AIM OF THE EXERCISE: Restate the whole listing word for word. Pictures are left out.

RECORDED INFORMATION:
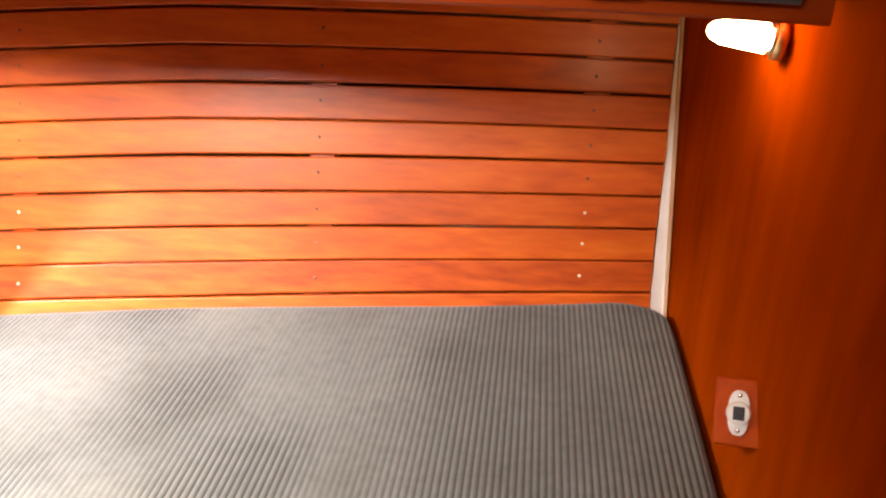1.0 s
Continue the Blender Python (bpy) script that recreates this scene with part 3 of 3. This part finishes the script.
# ---- lamp under the shelf and the socket block on the aft bulkhead ----
lamp = thing("reading_lamp", "small lit tubular lamp on the bulkhead under the shelf", "lamp", at=(0.6, 0.985, 0.89))
at = Matrix.Translation((-0.6, -0.985, -0.89))
along = Matrix.Rotation(math.pi / 2, 4, "Y")
tip = Matrix.Translation((0.61, 0.985, 0.89)) @ Matrix.Rotation(radians(7), 4, "Y") @ Matrix.Translation((-0.61, -0.985, -0.89))
at = at @ tip
LX, LY, LZ = 0.576, 0.985, 0.8865
part("glass_tube", cone(0.0105, 0.0125, 0.038, at @ Matrix.Translation((LX, LY, LZ)) @ along, 24), GLOW, lamp, "glowing frosted glass tube", smooth=True)
part("end_cap", dome(0.0106, 0.8, at @ Matrix.Translation((LX - 0.020, LY, LZ)), 16), GLOW, lamp, smooth=True)
part("collar", cone(0.0135, 0.0115, 0.008, at @ Matrix.Translation((LX + 0.026, LY, LZ)) @ along, 20), STEEL, lamp, "steel collar", smooth=True)
part("holder", cone(0.0105, 0.015, 0.020, at @ Matrix.Translation((LX + 0.040, LY, LZ)) @ along, 20), BRASS, lamp, "dark brass holder", smooth=True)
part("back_plate", cone(0.017, 0.017, 0.010, at @ Matrix.Translation((aft_x(LY) - 0.004, LY, LZ)) @ along, 24), BRASS, lamp, smooth=True)

block = thing("socket_block", "mahogany block with an ivory socket on the bulkhead", "socket", at=(0.6, 0.92, 0.5))
bx = Matrix.Translation((0.6125, 0.869, 0.574)) @ Matrix.Rotation(radians(-38), 4, "X") @ Matrix.Rotation(radians(-8), 4, "Z") @ Matrix.Scale(0.76, 4)
shift = Matrix.Translation((-0.6, -0.92, -0.5))
part("wood_block", box((-0.027, -0.012, -0.040), (0.045, 0.05, 0.040), 0.003, shift @ bx), BLOCK_WOOD, block)
face = shift @ bx @ Matrix.Translation((0.0, -0.0125, 0.0)) @ Matrix.Rotation(math.pi / 2, 4, "X")
oval = [(0.0125 * math.copysign(abs(math.cos(a)) ** 0.75, math.cos(a)), 0.027 * math.copysign(abs(math.sin(a)) ** 0.85, math.sin(a))) for a in [2 * math.pi * i / 32 for i in range(32)]]
part("plate", slab(oval, 0.003, face @ Matrix.Translation((0, 0, 0.0035)), 0.0008), IVORY, block, "ivory oval plate")
part("boss", cone(0.0145, 0.0125, 0.010, face @ Matrix.Translation((0, 0, 0.007)), 24), IVORY, block, smooth=False)
part("hole", slab([(-0.0065, -0.008), (0.0065, -0.008), (0.0065, 0.008), (-0.0065, 0.008)], 0.003, face @ Matrix.Translation((0, 0, 0.0128)), 0.0006), DARK, block, "square dark socket opening")
for s in (-1, 1):
    part("screw", dome(0.003, 0.5, face @ Matrix.Translation((0, s * 0.021, 0.0038)), 10), STEEL, block, smooth=True)
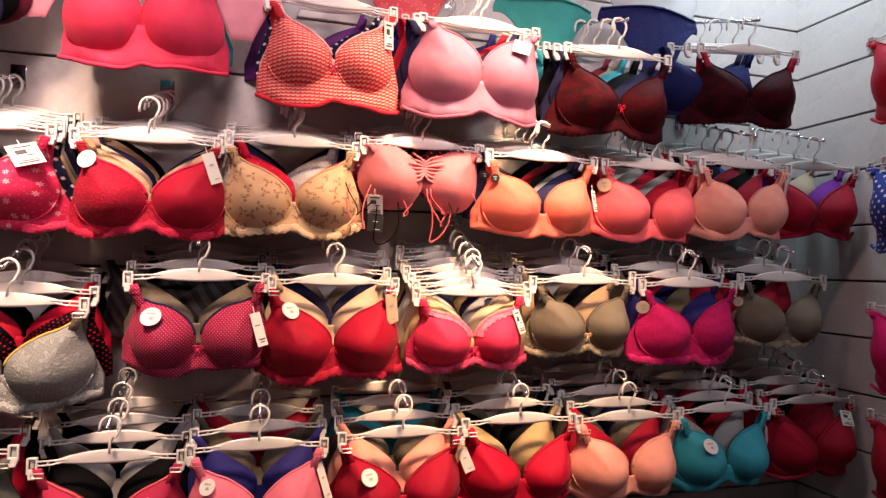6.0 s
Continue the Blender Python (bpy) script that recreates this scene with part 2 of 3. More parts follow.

TASK RESPONSE:
1.0 s
Continue the Blender Python (bpy) script that recreates this scene with part 3 of 3. This part finishes the script.
# ---- lamp under the shelf and the socket block on the aft bulkhead ----
lamp = thing("reading_lamp", "small lit tubular lamp on the bulkhead under the shelf", "lamp", at=(0.6, 0.985, 0.89))
at = Matrix.Translation((-0.6, -0.985, -0.89))
along = Matrix.Rotation(math.pi / 2, 4, "Y")
tip = Matrix.Translation((0.61, 0.985, 0.89)) @ Matrix.Rotation(radians(7), 4, "Y") @ Matrix.Translation((-0.61, -0.985, -0.89))
at = at @ tip
LX, LY, LZ = 0.576, 0.985, 0.8865
part("glass_tube", cone(0.0105, 0.0125, 0.038, at @ Matrix.Translation((LX, LY, LZ)) @ along, 24), GLOW, lamp, "glowing frosted glass tube", smooth=True)
part("end_cap", dome(0.0106, 0.8, at @ Matrix.Translation((LX - 0.020, LY, LZ)), 16), GLOW, lamp, smooth=True)
part("collar", cone(0.0135, 0.0115, 0.008, at @ Matrix.Translation((LX + 0.026, LY, LZ)) @ along, 20), STEEL, lamp, "steel collar", smooth=True)
part("holder", cone(0.0105, 0.015, 0.020, at @ Matrix.Translation((LX + 0.040, LY, LZ)) @ along, 20), BRASS, lamp, "dark brass holder", smooth=True)
part("back_plate", cone(0.017, 0.017, 0.010, at @ Matrix.Translation((aft_x(LY) - 0.004, LY, LZ)) @ along, 24), BRASS, lamp, smooth=True)

block = thing("socket_block", "mahogany block with an ivory socket on the bulkhead", "socket", at=(0.6, 0.92, 0.5))
bx = Matrix.Translation((0.6125, 0.869, 0.574)) @ Matrix.Rotation(radians(-38), 4, "X") @ Matrix.Rotation(radians(-8), 4, "Z") @ Matrix.Scale(0.76, 4)
shift = Matrix.Translation((-0.6, -0.92, -0.5))
part("wood_block", box((-0.027, -0.012, -0.040), (0.045, 0.05, 0.040), 0.003, shift @ bx), BLOCK_WOOD, block)
face = shift @ bx @ Matrix.Translation((0.0, -0.0125, 0.0)) @ Matrix.Rotation(math.pi / 2, 4, "X")
oval = [(0.0125 * math.copysign(abs(math.cos(a)) ** 0.75, math.cos(a)), 0.027 * math.copysign(abs(math.sin(a)) ** 0.85, math.sin(a))) for a in [2 * math.pi * i / 32 for i in range(32)]]
part("plate", slab(oval, 0.003, face @ Matrix.Translation((0, 0, 0.0035)), 0.0008), IVORY, block, "ivory oval plate")
part("boss", cone(0.0145, 0.0125, 0.010, face @ Matrix.Translation((0, 0, 0.007)), 24), IVORY, block, smooth=False)
part("hole", slab([(-0.0065, -0.008), (0.0065, -0.008), (0.0065, 0.008), (-0.0065, 0.008)], 0.003, face @ Matrix.Translation((0, 0, 0.0128)), 0.0006), DARK, block, "square dark socket opening")
for s in (-1, 1):
    part("screw", dome(0.003, 0.5, face @ Matrix.Translation((0, s * 0.021, 0.0038)), 10), STEEL, block, smooth=True)
6.0 s
Continue the Blender Python (bpy) script that recreates this scene with part 2 of 3. More parts follow.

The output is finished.